-- BEGIN Dataset excerpts --
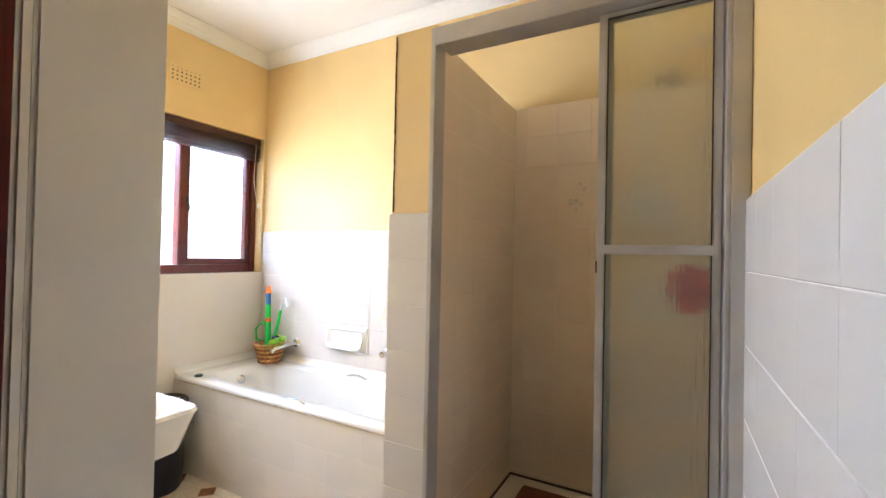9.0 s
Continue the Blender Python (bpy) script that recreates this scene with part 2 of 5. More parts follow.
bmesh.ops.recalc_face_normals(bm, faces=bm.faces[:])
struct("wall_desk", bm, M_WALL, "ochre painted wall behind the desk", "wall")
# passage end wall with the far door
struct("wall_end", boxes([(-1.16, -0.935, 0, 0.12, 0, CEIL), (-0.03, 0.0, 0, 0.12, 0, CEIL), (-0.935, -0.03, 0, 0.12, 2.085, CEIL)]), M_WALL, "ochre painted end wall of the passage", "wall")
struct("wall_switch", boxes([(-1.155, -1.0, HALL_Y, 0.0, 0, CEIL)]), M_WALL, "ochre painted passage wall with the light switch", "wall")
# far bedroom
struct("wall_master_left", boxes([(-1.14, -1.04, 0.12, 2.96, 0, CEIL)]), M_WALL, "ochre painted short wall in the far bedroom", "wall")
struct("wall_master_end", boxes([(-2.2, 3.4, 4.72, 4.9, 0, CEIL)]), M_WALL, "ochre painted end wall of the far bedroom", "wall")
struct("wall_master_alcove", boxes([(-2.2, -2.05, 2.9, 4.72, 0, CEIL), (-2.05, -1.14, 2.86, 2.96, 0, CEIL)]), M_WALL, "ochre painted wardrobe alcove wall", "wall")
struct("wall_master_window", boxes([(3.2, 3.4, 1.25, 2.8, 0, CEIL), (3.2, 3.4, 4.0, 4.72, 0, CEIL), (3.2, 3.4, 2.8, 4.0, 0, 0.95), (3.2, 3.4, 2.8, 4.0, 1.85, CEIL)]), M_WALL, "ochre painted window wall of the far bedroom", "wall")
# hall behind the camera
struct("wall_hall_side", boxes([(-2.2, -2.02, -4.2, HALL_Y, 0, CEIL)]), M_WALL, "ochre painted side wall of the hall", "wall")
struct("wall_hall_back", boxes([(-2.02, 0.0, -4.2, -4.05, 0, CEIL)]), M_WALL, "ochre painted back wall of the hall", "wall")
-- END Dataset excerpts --
-- BEGIN Dataset excerpts --
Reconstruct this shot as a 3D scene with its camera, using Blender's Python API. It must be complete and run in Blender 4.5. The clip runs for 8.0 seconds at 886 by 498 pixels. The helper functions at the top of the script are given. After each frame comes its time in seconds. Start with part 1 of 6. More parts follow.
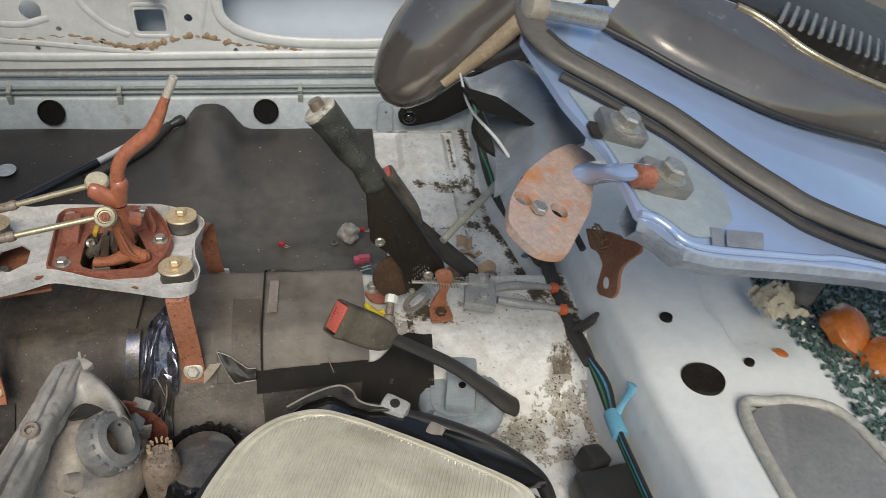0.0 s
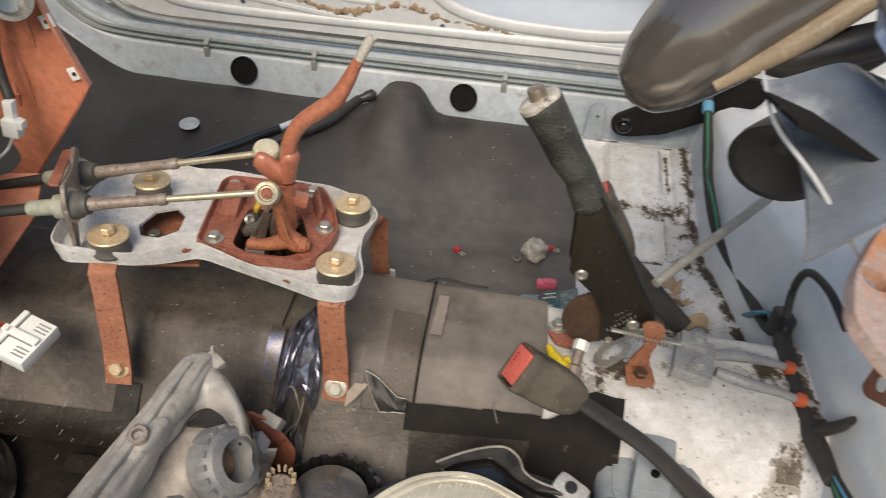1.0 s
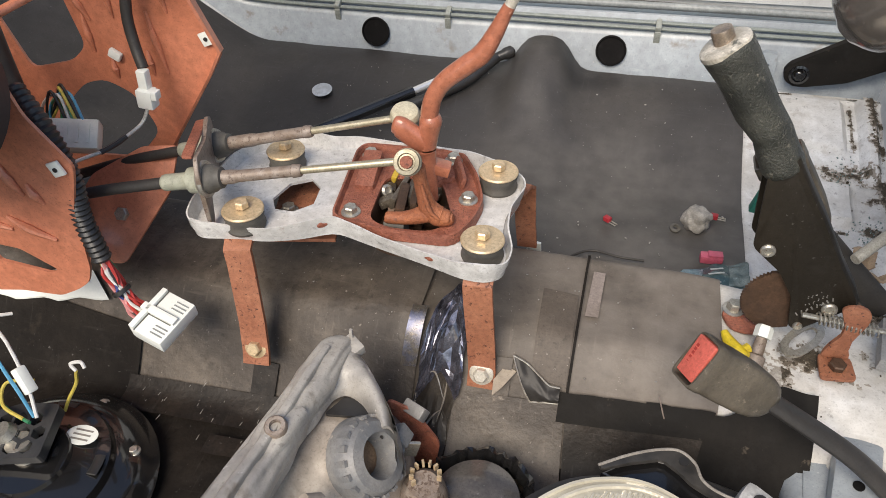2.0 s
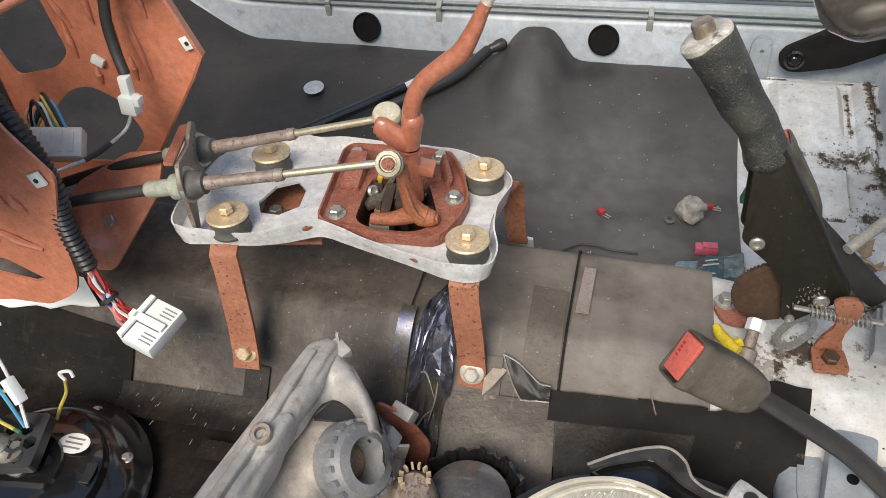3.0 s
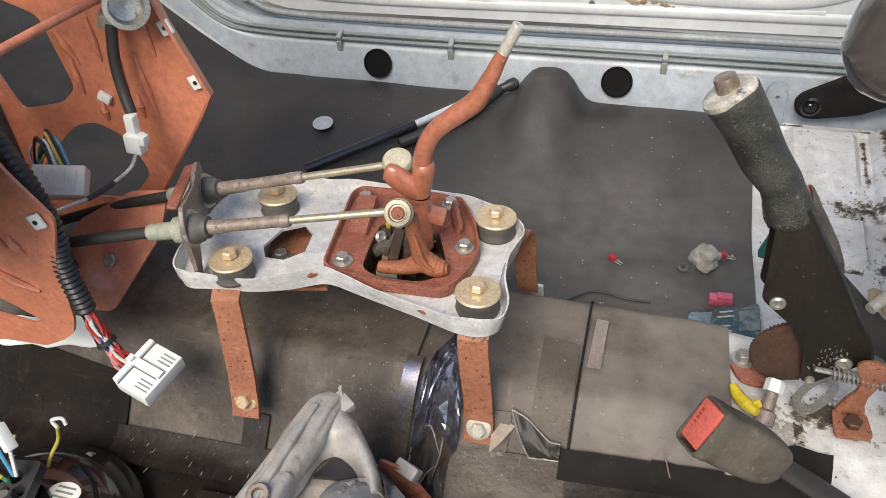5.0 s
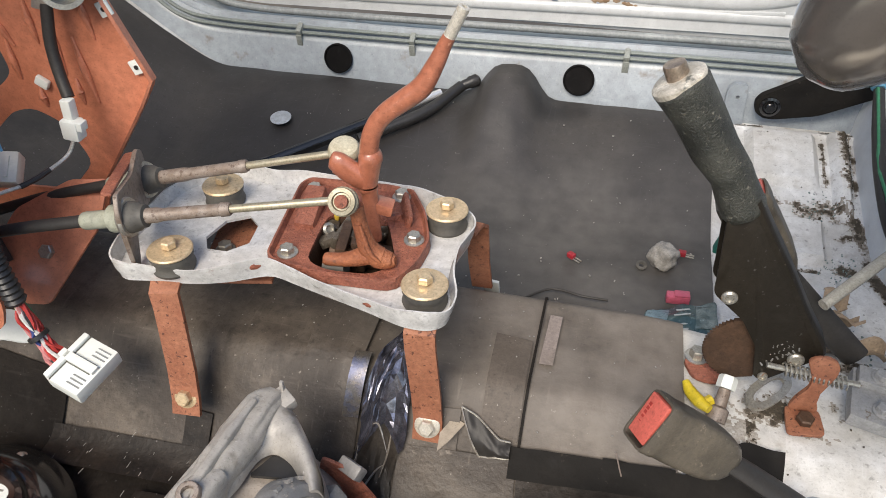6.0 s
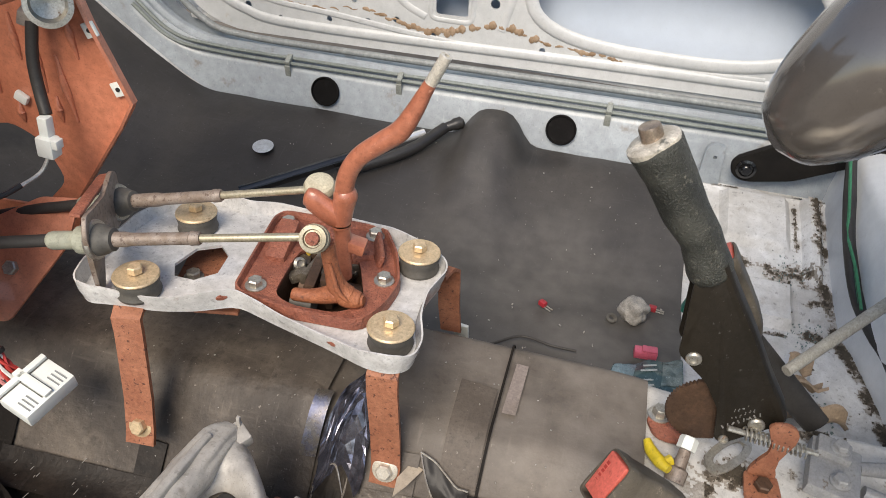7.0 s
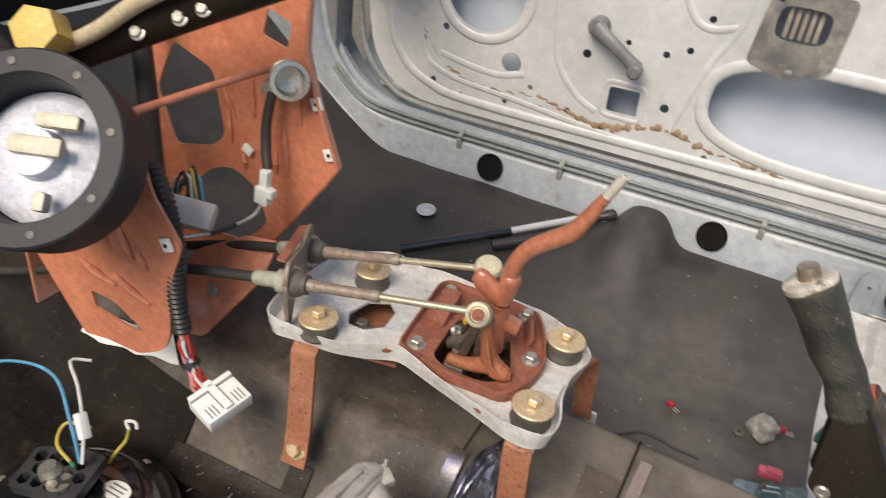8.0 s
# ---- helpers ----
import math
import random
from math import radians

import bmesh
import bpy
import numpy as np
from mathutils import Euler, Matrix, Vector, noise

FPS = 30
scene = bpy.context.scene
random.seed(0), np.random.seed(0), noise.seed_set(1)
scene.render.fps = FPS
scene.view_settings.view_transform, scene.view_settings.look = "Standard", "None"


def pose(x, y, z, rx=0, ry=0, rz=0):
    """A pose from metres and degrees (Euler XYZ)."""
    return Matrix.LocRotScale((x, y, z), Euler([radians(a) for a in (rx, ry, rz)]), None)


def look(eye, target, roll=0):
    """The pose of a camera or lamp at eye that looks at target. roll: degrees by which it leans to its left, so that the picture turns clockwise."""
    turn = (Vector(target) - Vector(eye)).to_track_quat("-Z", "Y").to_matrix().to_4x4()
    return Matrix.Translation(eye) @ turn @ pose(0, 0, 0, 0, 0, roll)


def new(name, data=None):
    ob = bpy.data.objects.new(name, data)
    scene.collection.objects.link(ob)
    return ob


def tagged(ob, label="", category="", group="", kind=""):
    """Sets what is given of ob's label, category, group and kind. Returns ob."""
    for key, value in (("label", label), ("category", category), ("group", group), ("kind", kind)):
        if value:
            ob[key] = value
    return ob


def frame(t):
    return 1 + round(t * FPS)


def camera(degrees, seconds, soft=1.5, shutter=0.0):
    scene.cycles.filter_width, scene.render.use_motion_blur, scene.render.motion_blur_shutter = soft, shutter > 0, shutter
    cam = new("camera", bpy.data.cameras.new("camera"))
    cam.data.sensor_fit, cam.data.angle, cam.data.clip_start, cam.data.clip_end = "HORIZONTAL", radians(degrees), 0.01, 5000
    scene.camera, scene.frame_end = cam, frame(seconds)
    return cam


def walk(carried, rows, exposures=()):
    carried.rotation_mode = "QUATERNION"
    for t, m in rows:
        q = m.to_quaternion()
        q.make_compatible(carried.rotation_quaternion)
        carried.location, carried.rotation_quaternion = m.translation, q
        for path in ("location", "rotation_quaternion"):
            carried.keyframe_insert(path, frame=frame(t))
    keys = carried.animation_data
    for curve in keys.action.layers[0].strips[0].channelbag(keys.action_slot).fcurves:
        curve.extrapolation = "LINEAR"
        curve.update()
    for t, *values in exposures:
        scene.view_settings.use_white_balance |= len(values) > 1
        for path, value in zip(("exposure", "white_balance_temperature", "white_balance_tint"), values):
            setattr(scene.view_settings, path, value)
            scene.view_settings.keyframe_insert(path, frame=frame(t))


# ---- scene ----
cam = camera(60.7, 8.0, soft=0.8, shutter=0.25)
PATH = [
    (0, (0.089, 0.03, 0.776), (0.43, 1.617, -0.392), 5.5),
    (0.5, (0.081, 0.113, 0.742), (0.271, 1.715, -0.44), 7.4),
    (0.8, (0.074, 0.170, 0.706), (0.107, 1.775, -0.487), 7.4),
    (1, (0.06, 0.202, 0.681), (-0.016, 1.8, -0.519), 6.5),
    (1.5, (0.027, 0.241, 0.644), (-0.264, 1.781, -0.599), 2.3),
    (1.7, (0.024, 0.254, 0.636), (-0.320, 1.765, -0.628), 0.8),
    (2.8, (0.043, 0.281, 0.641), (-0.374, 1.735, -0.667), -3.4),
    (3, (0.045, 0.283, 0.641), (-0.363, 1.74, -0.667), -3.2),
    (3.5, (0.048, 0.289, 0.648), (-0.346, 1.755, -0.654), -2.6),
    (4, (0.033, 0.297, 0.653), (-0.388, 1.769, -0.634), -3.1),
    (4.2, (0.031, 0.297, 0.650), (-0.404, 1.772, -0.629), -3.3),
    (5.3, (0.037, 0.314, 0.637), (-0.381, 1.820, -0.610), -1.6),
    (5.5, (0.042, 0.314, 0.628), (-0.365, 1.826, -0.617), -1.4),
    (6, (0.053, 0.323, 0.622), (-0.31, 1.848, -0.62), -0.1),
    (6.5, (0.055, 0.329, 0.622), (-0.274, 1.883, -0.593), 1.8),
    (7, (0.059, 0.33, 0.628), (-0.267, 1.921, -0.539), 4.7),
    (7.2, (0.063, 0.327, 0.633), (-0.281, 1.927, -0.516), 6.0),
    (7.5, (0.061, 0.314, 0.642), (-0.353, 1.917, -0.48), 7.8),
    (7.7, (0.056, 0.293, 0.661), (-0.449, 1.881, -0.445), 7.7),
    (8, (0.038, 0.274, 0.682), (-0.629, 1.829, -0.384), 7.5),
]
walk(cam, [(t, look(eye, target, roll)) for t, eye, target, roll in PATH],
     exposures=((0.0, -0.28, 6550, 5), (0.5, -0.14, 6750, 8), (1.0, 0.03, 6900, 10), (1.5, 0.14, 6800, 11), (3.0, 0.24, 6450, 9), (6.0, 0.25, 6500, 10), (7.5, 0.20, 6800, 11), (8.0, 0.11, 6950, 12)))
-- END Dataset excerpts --
◆ **Your goal**
Every line containing the string "radians" must be listed.

◆ **Answer in full**
from math import radians
    return Matrix.LocRotScale((x, y, z), Euler([radians(a) for a in (rx, ry, rz)]), None)
    cam.data.sensor_fit, cam.data.angle, cam.data.clip_start, cam.data.clip_end = "HORIZONTAL", radians(degrees), 0.01, 5000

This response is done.